DEAR MISS MANNERS: Am I the only one who finds this phenomenon confusing?
"Miss Lucy Bainbridge and her fiance of 5 years, Mr. Michael Bagley, wish to announce the arrival of a baby boy, Sweetums Bainbridge-Bagley."
Are women these days, living with a partner without the benefit of marriage, playing fast and loose with the term "fiance"? Are they just cockeyed optimists, waiting each Valentine's Day for a ring? Has there been a lot of talk about marriage and no action? I always thought having a fiance went right along with having a ring and a date. Can one be called a fiance year after year?
GENTLE READER: Long ago, when pseudo-marriages first became openly admitted and widespread, Miss Manners asked her Gentle Readers for help in devising a presentable term by which each person in such an arrangement could refer to the relationship with the other.
She is sorry to say that although she was flooded with suggestions, many of them were not presentable. Those that were not lewd or downright nasty were hopelessly complicated or pure treacle.
And the presentable ones used words that meant something else. One of them was "partner." She didn't choose that one (the truth is that she got discouraged and didn't choose anything) but society did.
It spread, and Miss Manners soon got caught in the very confusion she had predicted. She was about to invite an interesting acquaintance to dinner when he mentioned how happy he was with his new partner. As she was amending the invitation in her mind to include the partner -- the hard part was avoiding a gender-specific pronoun -- the gentleman happened to mention his wife.
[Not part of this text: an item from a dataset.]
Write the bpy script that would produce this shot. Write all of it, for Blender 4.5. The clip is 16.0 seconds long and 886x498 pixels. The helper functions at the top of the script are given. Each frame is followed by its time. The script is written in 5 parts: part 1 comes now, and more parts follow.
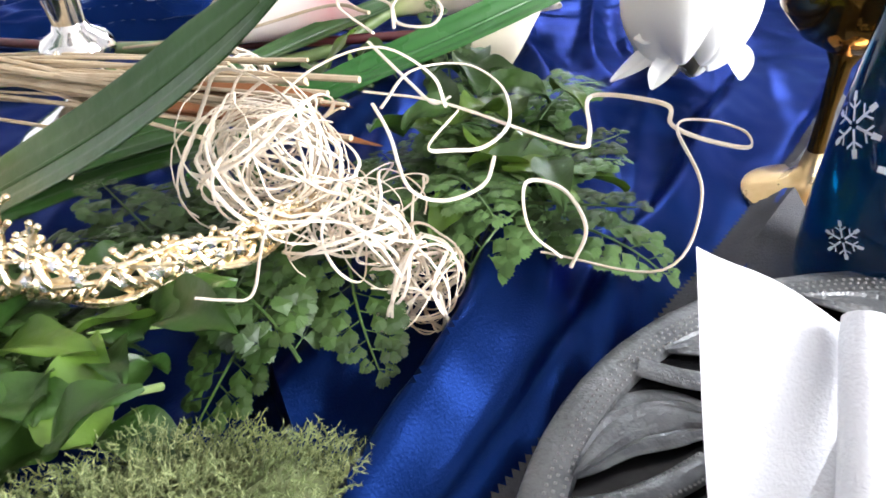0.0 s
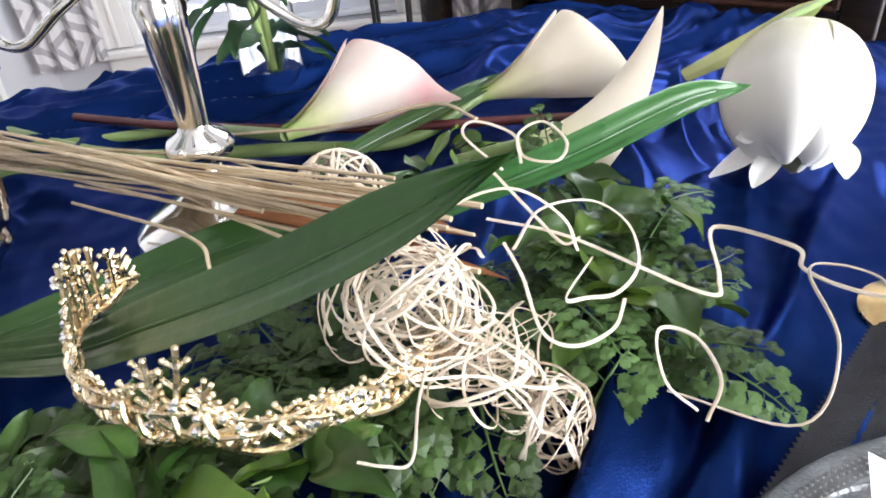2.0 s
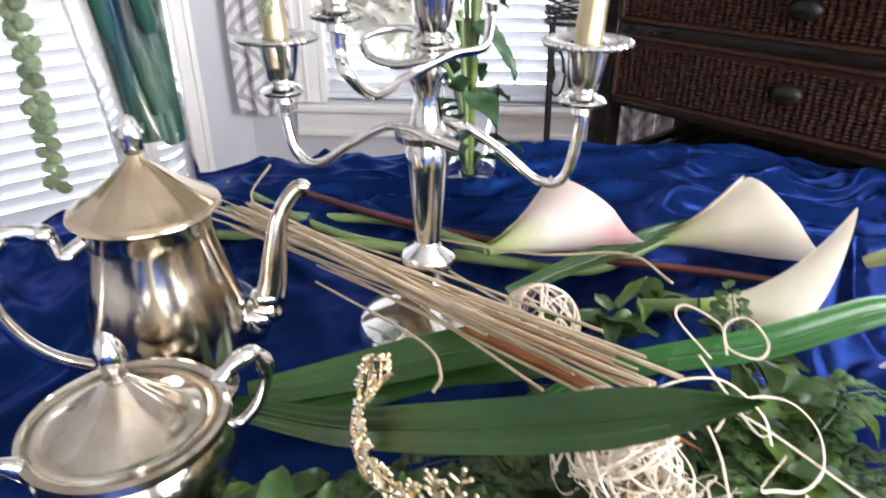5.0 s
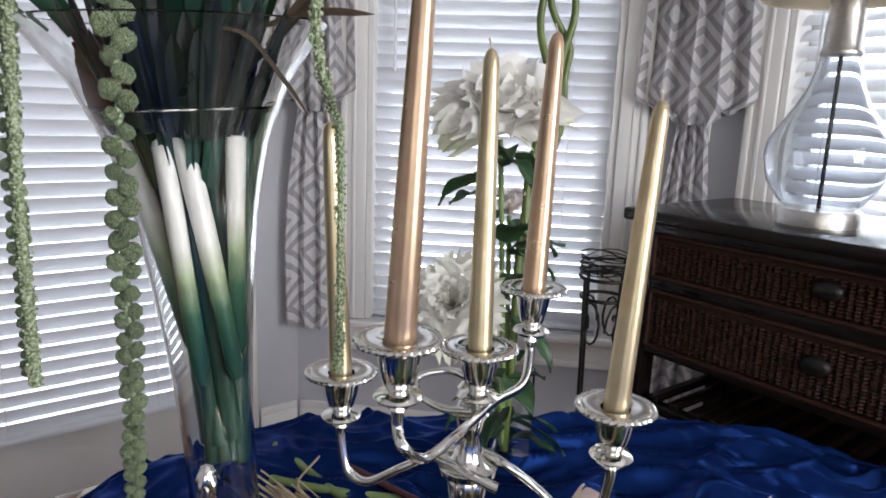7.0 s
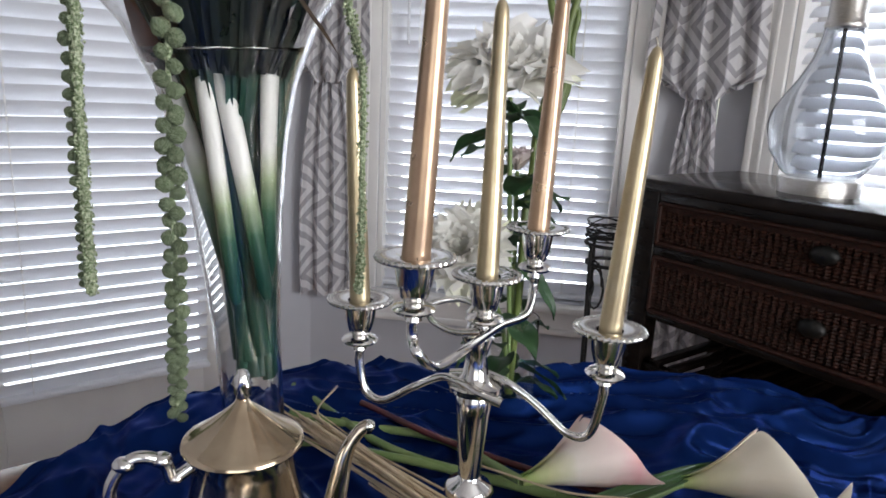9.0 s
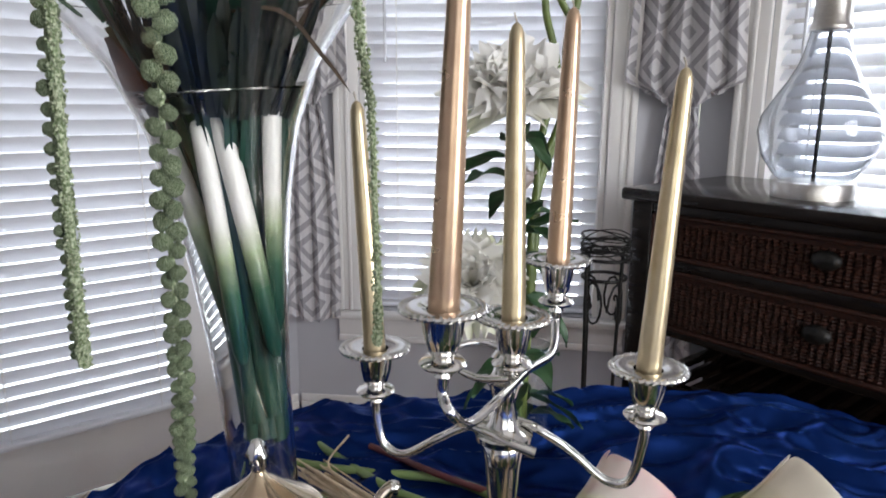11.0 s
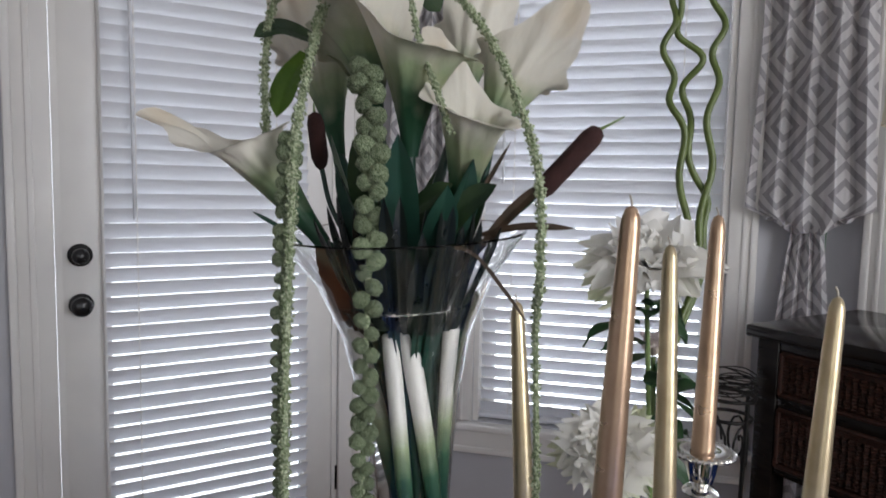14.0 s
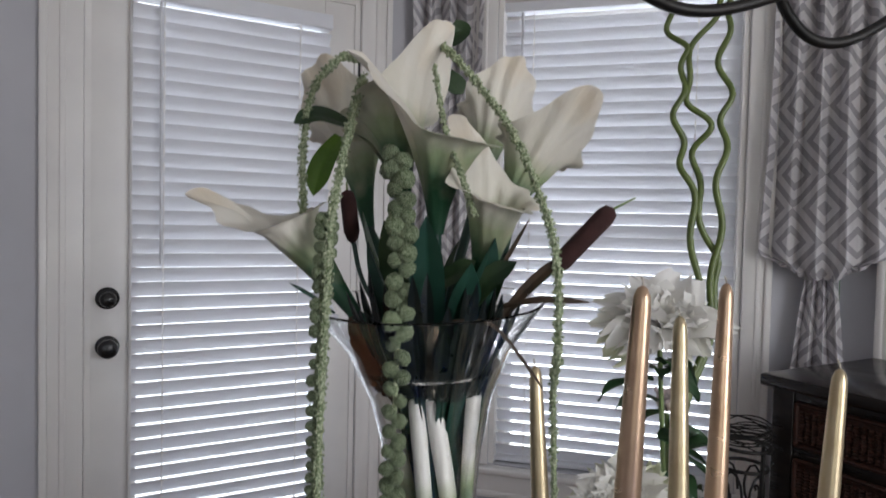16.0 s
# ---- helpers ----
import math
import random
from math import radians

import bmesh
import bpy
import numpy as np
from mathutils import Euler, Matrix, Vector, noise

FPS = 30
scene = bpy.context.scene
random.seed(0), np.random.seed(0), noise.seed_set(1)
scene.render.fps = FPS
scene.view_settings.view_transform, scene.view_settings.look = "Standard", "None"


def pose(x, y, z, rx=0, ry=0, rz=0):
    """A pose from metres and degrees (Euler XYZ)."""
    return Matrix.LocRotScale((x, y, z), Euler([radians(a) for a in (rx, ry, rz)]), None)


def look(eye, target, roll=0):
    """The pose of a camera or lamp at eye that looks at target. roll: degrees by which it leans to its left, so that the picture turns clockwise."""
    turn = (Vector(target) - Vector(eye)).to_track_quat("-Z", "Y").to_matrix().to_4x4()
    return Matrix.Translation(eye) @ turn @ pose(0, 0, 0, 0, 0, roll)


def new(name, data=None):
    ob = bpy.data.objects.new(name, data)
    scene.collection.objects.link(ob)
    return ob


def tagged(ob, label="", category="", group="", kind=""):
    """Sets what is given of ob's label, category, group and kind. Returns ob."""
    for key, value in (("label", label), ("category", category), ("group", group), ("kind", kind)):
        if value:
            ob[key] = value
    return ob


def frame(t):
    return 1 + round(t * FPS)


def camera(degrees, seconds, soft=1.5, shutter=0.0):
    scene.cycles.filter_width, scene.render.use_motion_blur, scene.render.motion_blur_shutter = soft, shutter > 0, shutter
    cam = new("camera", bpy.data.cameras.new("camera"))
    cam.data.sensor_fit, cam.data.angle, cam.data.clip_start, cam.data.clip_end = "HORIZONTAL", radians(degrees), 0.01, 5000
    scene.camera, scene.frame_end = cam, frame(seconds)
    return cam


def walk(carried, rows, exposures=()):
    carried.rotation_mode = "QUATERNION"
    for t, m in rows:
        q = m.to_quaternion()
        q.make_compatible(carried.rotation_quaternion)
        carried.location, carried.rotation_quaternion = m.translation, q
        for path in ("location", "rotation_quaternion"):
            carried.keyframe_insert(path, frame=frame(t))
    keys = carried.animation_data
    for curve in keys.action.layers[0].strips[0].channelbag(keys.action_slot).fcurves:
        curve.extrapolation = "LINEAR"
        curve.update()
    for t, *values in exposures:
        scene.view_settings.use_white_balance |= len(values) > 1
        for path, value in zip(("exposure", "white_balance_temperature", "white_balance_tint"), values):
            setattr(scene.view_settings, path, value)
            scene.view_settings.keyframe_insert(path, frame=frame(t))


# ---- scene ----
cam = camera(67.4, 16.0, 1.7, 0.25)
PATH = [
    (0, (0.26, 0.211, 0.978), (0.758, 1.759, -0.185), -3.9),
    (0.5, (0.267, 0.186, 1.007), (0.646, 1.78, -0.14), -5.8),
    (1, (0.273, 0.187, 1.041), (0.6, 1.834, -0.046), -6.5),
    (1.5, (0.265, 0.211, 1.035), (0.626, 1.861, -0.036), -6.4),
    (2, (0.235, 0.241, 1.026), (0.61, 1.879, -0.058), -5.4),
    (2.5, (0.23, 0.236, 1.025), (0.572, 1.86, -0.092), -4.7),
    (3, (0.259, 0.222, 1.037), (0.549, 1.836, -0.108), -7.5),
    (3.5, (0.313, 0.167, 1.045), (0.496, 1.806, -0.086), -9.8),
    (4, (0.305, 0.177, 1.056), (0.454, 1.816, -0.08), -5.8),
    (4.5, (0.242, 0.198, 1.073), (0.383, 1.886, 0.01), -2.1),
    (5, (0.16, 0.207, 1.117), (0.238, 1.983, 0.201), -0.0),
    (5.2, (0.145, 0.207, 1.134), (0.163, 2.011, 0.272), -0.2),
    (7.5, (0.149, 0.175, 1.271), (0.117, 2.146, 0.932), 2.3),
    (8, (0.145, 0.152, 1.265), (0.085, 2.124, 0.94), 2.0),
    (8.7, (0.15, 0.126, 1.229), (0.094, 2.075, 0.784), 2.9),
    (10.8, (0.115, 0.169, 1.237), (0.11, 2.114, 0.772), 0.2),
    (11, (0.109, 0.175, 1.246), (0.124, 2.131, 0.825), 0.3),
    (11.5, (0.096, 0.195, 1.251), (0.136, 2.166, 0.916), 0.1),
    (12, (0.093, 0.206, 1.254), (0.118, 2.184, 0.963), 0.1),
    (12.5, (0.085, 0.195, 1.259), (0.049, 2.174, 0.97), -0.3),
    (13, (0.068, 0.164, 1.282), (-0.053, 2.14, 1.0), -0.5),
    (13.5, (0.057, 0.147, 1.316), (-0.161, 2.119, 1.061), 0.0),
    (14, (0.053, 0.123, 1.359), (-0.227, 2.096, 1.187), 1.1),
    (14.5, (0.044, 0.104, 1.408), (-0.269, 2.074, 1.263), 1.2),
    (15, (0.042, 0.09, 1.451), (-0.268, 2.063, 1.353), 1.3),
    (15.5, (0.051, 0.088, 1.451), (-0.256, 2.064, 1.404), 0.5),
    (16, (0.049, 0.081, 1.397), (-0.275, 2.054, 1.326), 1.3),
]
walk(cam, [(t, look(eye, target, roll)) for t, eye, target, roll in PATH], [(0, 2.0, 6300, 10), (1.5, 1.75, 6300, 10), (4.5, 1.75, 6300, 10), (5.2, 1.6, 6300, 10), (7.3, 0.5, 6300, 11), (8.7, 0.45, 6300, 11), (10.8, 0.6, 6300, 11), (12, 0.2, 6300, 11), (13.5, 0.15, 6300, 11), (14.5, 0.0, 6300, 12), (16, -0.05, 6300, 12)])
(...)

Now, Miss Manners is not given to snooping into people's living arrangements, but she does need to know how many people are coming to dinner. It took her a great deal of conversational maneuvering before she discovered that the gentleman's domestic life was not as hectic as she supposed. He had one wife and one business partner.
Perhaps similar confusion has inspired the widespread use of "fiance" and "fiancee" among those without marriage plans. Perhaps they believe it sounds more grown-up or more serious. Or just more French.
In any case, it is now widely used, as you have observed, for arrangements that do not seem to be moving along to marriage. Confusing, yes. But minimally so, Miss Manners would say, as neither long engagements nor broken engagements are new, and these arrangements do sometimes lead to marriage.
Anyway, she has no better term to suggest.
DEAR MISS MANNERS: If a 90-year-old known-to-be-senile person asks, "Is today Sunday?" is it rude to answer, "All day"? My husband claims that it's not, but I feel it's being sarcastic.
How do you feel about this?
GENTLE READER: Normally, Miss Manners doesn't probe the feelings of those whose surface behavior is polite. But with behavior toward someone unable to judge it -- making faces at a blind person would be another example -- motivation counts. So if he thinks this is funny, then it is rude. (And if he doesn't, he wouldn't insist on repeating it.)